STR-988: POST-FIRE RESIDUAL STRENGTH OF GLASS FIBRE REINFORCED POLYMER (GFRP) BARS

London

Lack of reliable and adequate information on material characteristics of glass fibre reinforced polymer (GFRP) at elevated temperatures lowers the accuracy of analytical and design models developed to predict the behaviour of GFRP reinforced concrete members. There is an essential need to assess the remaining strength of bridge and building components after exposure to fire to determine if repair or replacement is required. This paper presents experimental results of a series of tensile tests on GFRP reinforcing bars after exposure to elevated temperatures. GFRP specimens with nominal diameter of 16 mm were exposed to different temperatures in an electric furnace. During the heat exposure, the samples were loaded with 25 % of their ultimate tensile strength to simulate the sustained load that a reinforcing bar in a concrete member may carry in a fire incident.

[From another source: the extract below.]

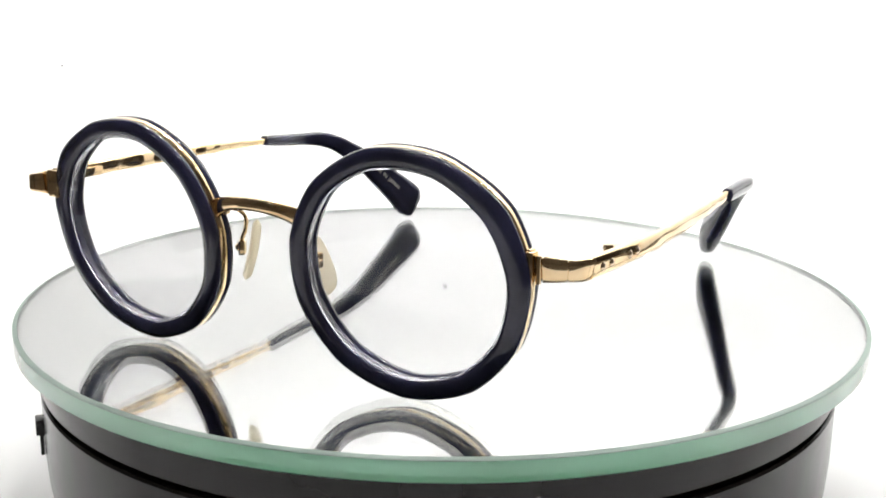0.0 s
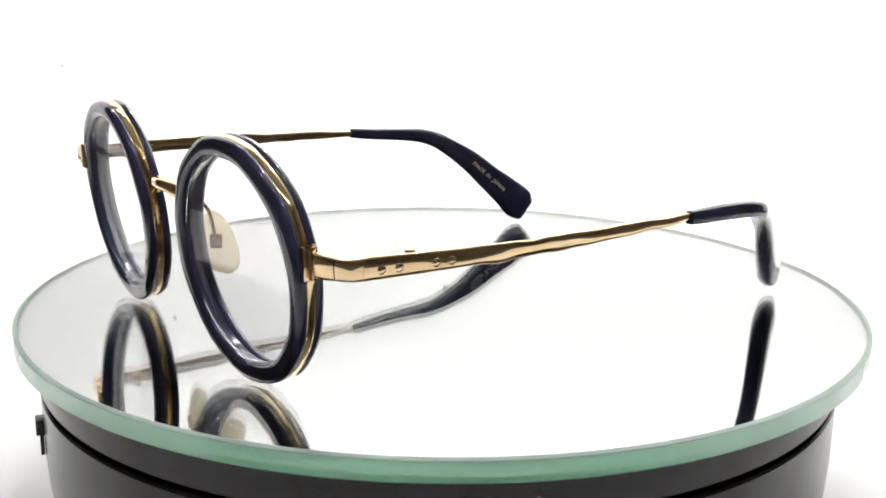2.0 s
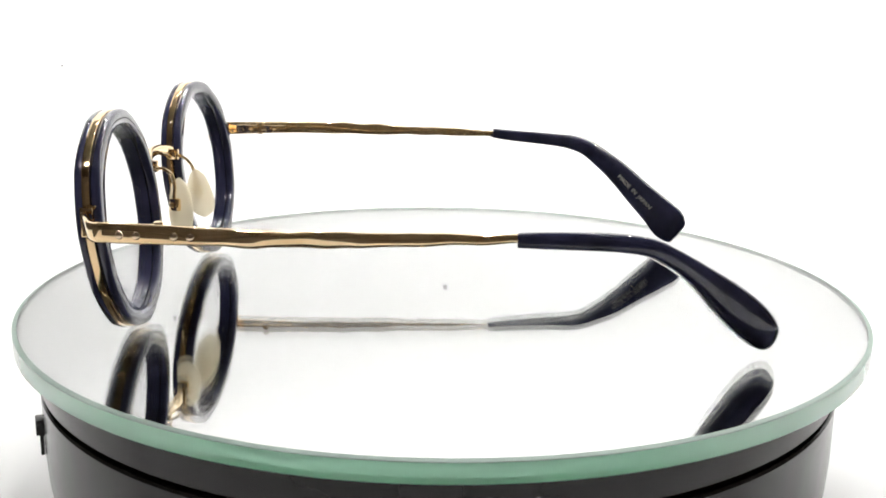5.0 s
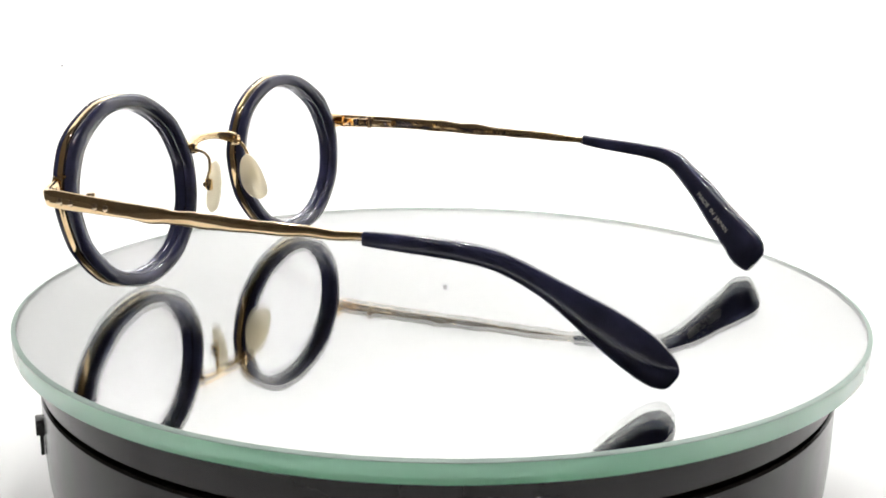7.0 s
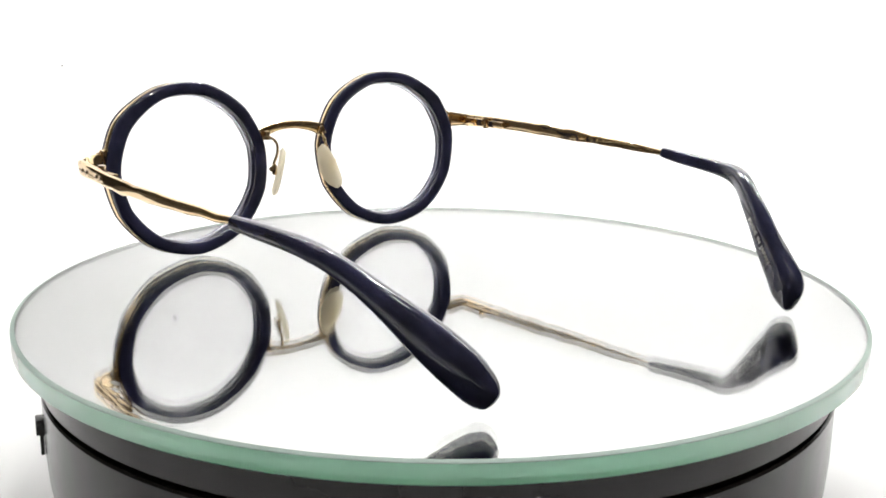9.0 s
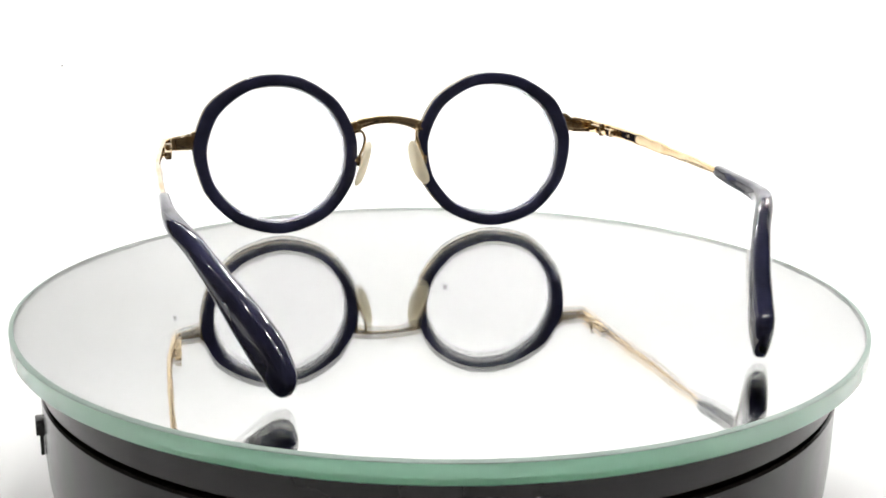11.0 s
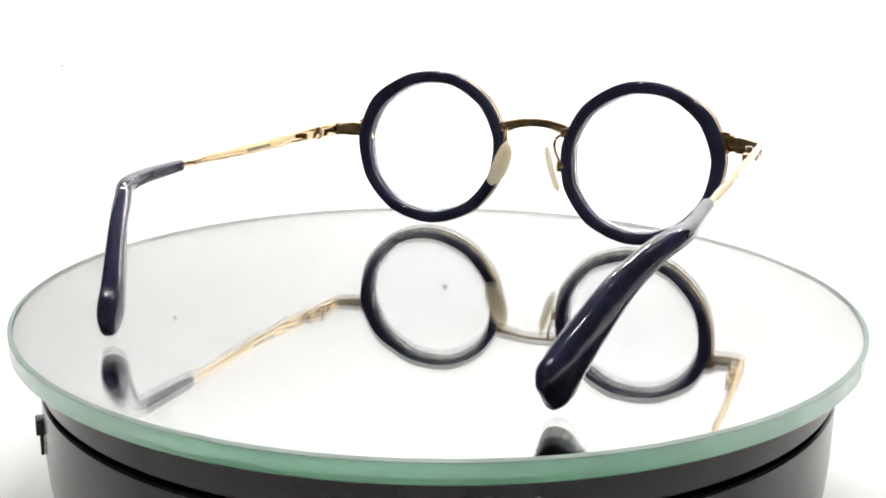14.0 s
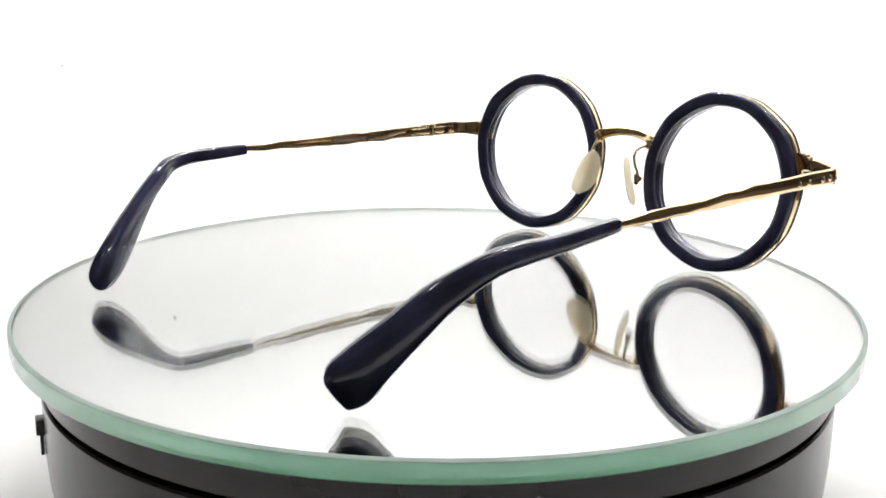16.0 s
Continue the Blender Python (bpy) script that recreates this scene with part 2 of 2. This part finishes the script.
PLATE_LOW, SHEET_LOW, SILVER = -5.1, -3.35, -4.45
part("body", down(lathe([(0, -61.5), (94, -61.5), (99, -60.6), (104, -57.6), (107.4, -53), (109.4, -48), (110.4, -42), (110.9, -34), (111.0, -18.0), (110.6, -17.3), (108.5, -17.1), (0, -17.1)], 224)), BODY, turntable, "satin black plastic drum", smooth=25)
part("groove", down(lathe([(0, -17.0), (108.8, -17.0), (108.8, -16.2), (0, -16.2)], 160)), GAP, turntable)
part("top_ring", down(lathe([(0, -16.2), (108.4, -16.2), (110.3, -16.0), (111.0, -15.4), (111.0, PLATE_LOW - 0.4), (110.6, PLATE_LOW), (108, PLATE_LOW), (107.8, PLATE_LOW - 0.6), (0, PLATE_LOW - 0.6)], 224)), BODY, turntable, "rotating black upper ring", smooth=25)
part("switch", down(box(-103.2, -41.0, -26.4, 3.6, 5.0, 4.1, 0.4, pose(0, 0, 0, 0, 0, 21.7))), BODY, turntable, "small black switch")
part("switch_plate", down(box(-103.6, -41.2, -31.4, 1.0, 3.0, 5.8, 0.2, pose(0, 0, 0, 0, 0, 21.7))), BODY, turntable)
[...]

After the samples cooled to room temperature, they were loaded to failure. The same type of GFRP bars had been tested earlier by the authors under simultaneous effects of heat and load. At high temperature, the bars had considerable strength loss. However, the results presented in this paper show notable tensile strength recovery when the specimens were cooled before loading to failure. This information is essential for studying the post-fire evaluation of GFRP reinforced concrete members exposed to fires.